This story is from back in the days when a lot of people never went to school, and when they did they literally did it when they were really old. Some were already in old age, like the people getting their matric at age 100.
A lot of the men (yes, men) who were at school with me were only getting around to school then because they had spent earlier years being kept out of school by their parents to help out with domestic chores or to do animal herding if their family was into stock farming. The girls would have had to help out with the cooking and cleaning.
Whatever the reason, there were a lot of older guys in class with the younger ones, and one of these older guys simply went by the nickname “The Man”, though his name was Matome.
The other pupils and even the teachers themselves feared The Man very much. He pretty much did as he pleased. Whatever he said, he was always right and no one argued with him.
One day the maths teacher asked the pupils to identify different numbers and write them on the board. Each pupil got a turn. The first one went, the teacher shouted out “Zero!” and the pupil drew a zero on the board. Then the next one went and scribbled the numeral two … and so on.
All seemed to be going well up to 10. The big guy, Matome, was next and had to write 11. The teacher screamed “Leven!”, Matome went up to the board and wrote a “1”.
Then he just stopped.
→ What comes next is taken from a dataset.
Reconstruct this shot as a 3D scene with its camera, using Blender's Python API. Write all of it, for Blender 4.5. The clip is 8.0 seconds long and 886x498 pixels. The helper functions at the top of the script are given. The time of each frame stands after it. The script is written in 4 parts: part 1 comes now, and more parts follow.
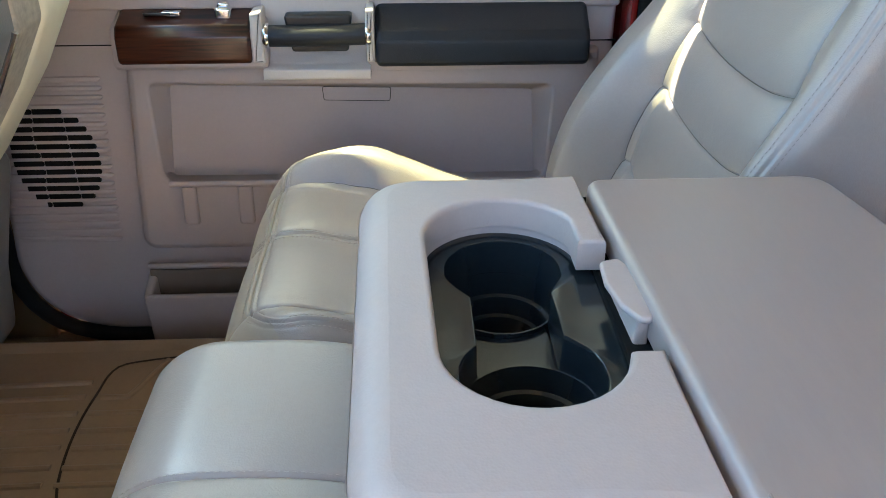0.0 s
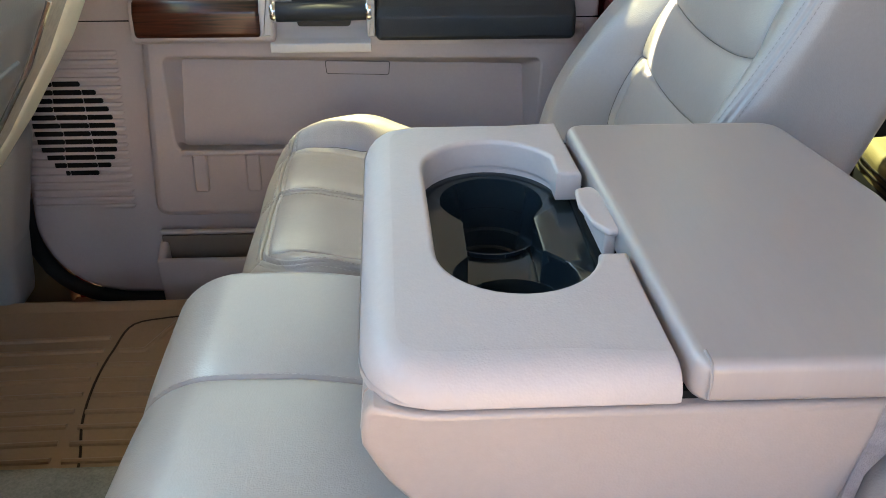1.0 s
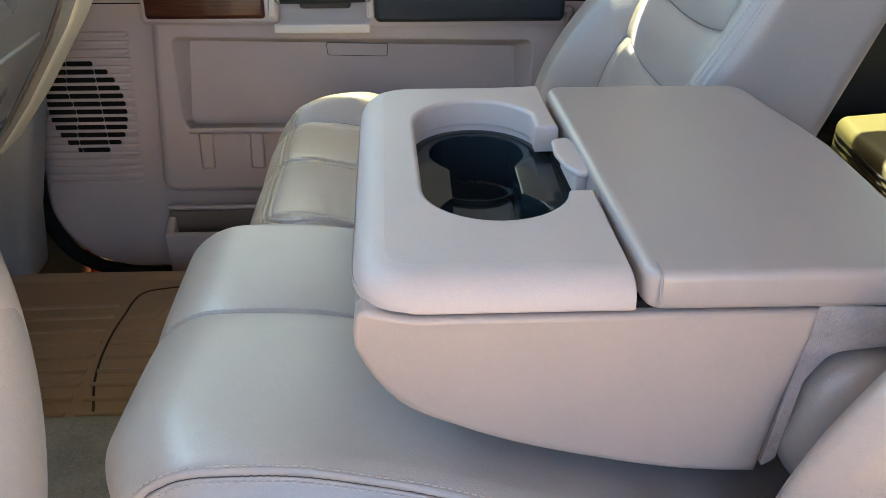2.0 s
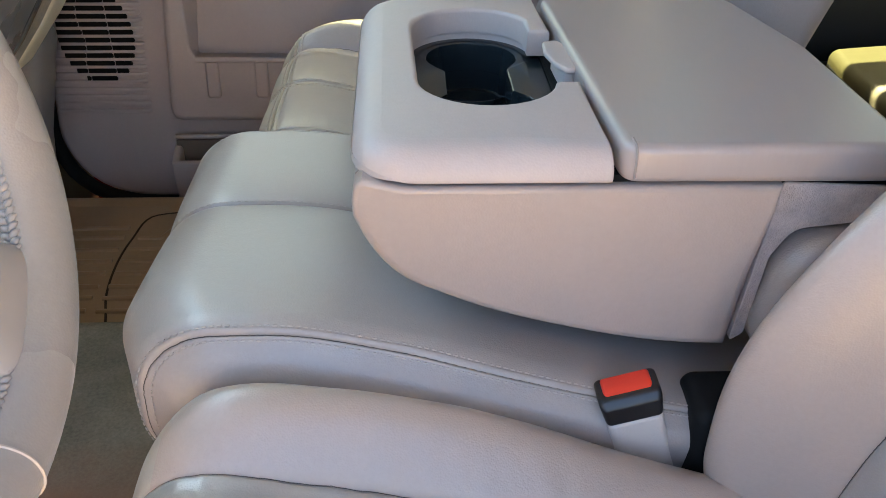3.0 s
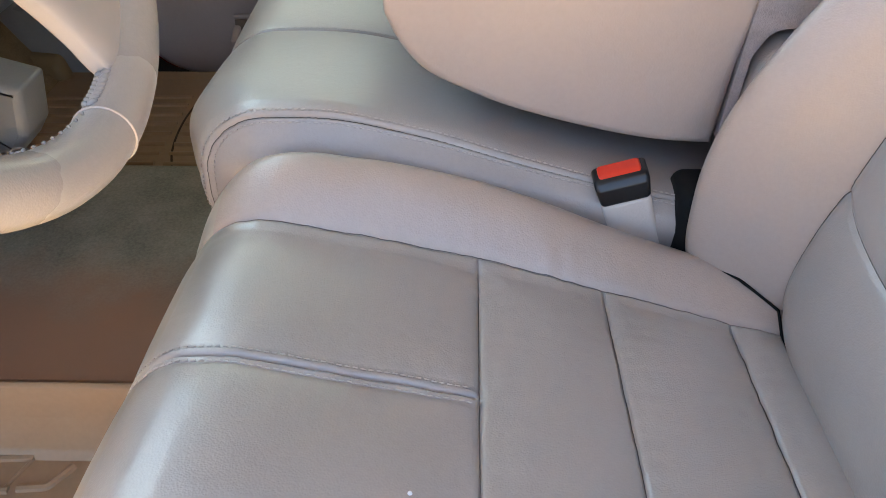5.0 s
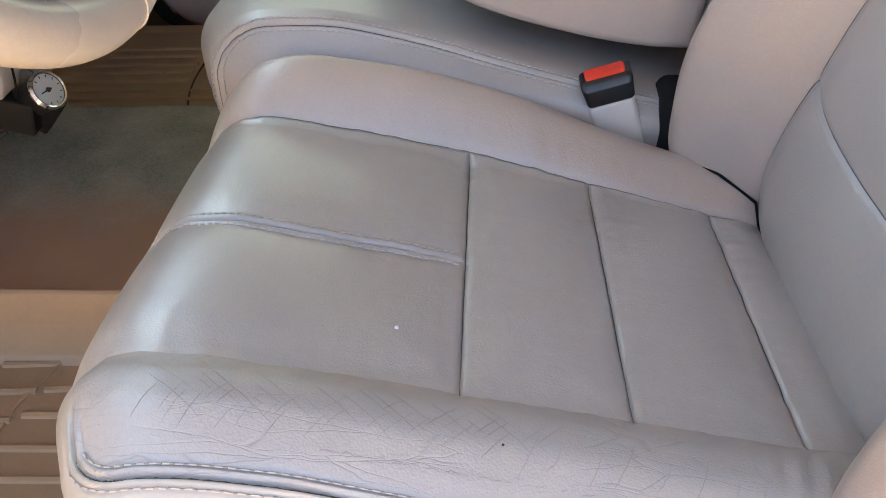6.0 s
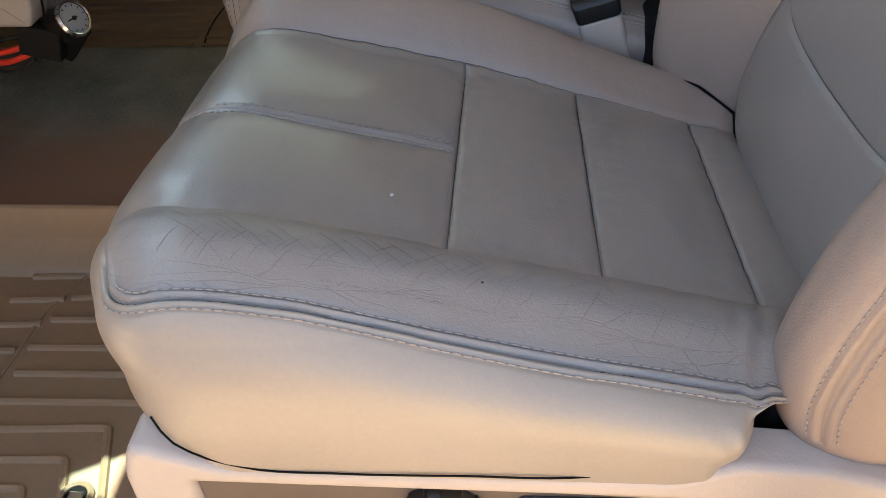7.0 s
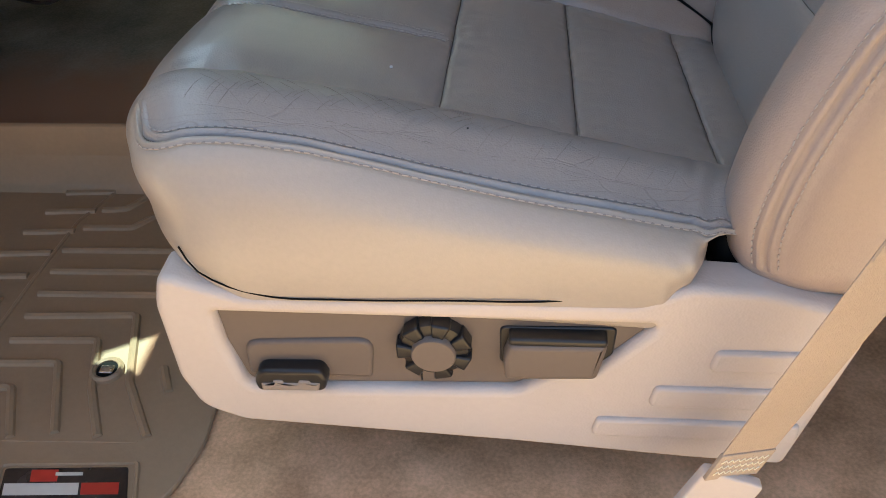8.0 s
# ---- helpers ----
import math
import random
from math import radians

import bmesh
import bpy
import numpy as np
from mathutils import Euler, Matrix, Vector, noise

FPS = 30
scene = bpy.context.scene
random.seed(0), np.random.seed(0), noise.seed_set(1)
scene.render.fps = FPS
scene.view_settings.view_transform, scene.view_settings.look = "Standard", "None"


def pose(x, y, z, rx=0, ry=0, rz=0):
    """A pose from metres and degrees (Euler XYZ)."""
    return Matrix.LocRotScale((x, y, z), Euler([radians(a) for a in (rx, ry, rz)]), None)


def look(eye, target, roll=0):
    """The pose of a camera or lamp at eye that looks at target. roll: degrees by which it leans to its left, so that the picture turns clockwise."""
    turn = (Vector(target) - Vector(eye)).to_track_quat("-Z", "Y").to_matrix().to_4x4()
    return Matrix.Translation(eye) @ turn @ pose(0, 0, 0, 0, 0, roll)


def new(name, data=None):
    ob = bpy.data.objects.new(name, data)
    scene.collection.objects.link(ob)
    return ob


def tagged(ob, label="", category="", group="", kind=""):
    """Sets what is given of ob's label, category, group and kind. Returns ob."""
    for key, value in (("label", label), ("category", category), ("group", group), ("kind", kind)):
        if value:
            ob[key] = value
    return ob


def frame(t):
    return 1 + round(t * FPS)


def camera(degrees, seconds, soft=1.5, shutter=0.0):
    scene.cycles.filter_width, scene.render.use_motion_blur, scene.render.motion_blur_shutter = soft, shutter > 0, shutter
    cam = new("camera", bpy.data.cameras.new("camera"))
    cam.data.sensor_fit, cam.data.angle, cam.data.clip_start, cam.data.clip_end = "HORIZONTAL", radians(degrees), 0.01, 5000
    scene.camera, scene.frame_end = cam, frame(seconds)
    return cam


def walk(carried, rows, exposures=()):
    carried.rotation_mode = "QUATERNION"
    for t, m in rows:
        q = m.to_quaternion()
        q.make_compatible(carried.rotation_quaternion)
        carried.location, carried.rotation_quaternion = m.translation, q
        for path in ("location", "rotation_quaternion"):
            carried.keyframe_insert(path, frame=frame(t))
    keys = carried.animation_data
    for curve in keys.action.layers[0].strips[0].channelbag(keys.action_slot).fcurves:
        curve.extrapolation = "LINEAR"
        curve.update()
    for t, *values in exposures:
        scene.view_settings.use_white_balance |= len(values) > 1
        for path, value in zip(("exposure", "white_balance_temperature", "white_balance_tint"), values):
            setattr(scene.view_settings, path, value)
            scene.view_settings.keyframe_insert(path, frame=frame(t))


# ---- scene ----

Looking at the board, twisting and turning his head, the teacher said: “Go ahead, you’re on the right track, Matome.”
Matome just retorted: “Woman, you are disturbing me. I have now lost concentration and I am now confused and I am wondering if the other “1” is written on the right or to the left side of this one on the board.”
The teacher looked quite astounded by this, and Matome went back to considering the problem for a short while.
But then he put the piece of chalk back on the chalk rest and said: “No, you will have to find it out yourself, I can’t crack my head any more.”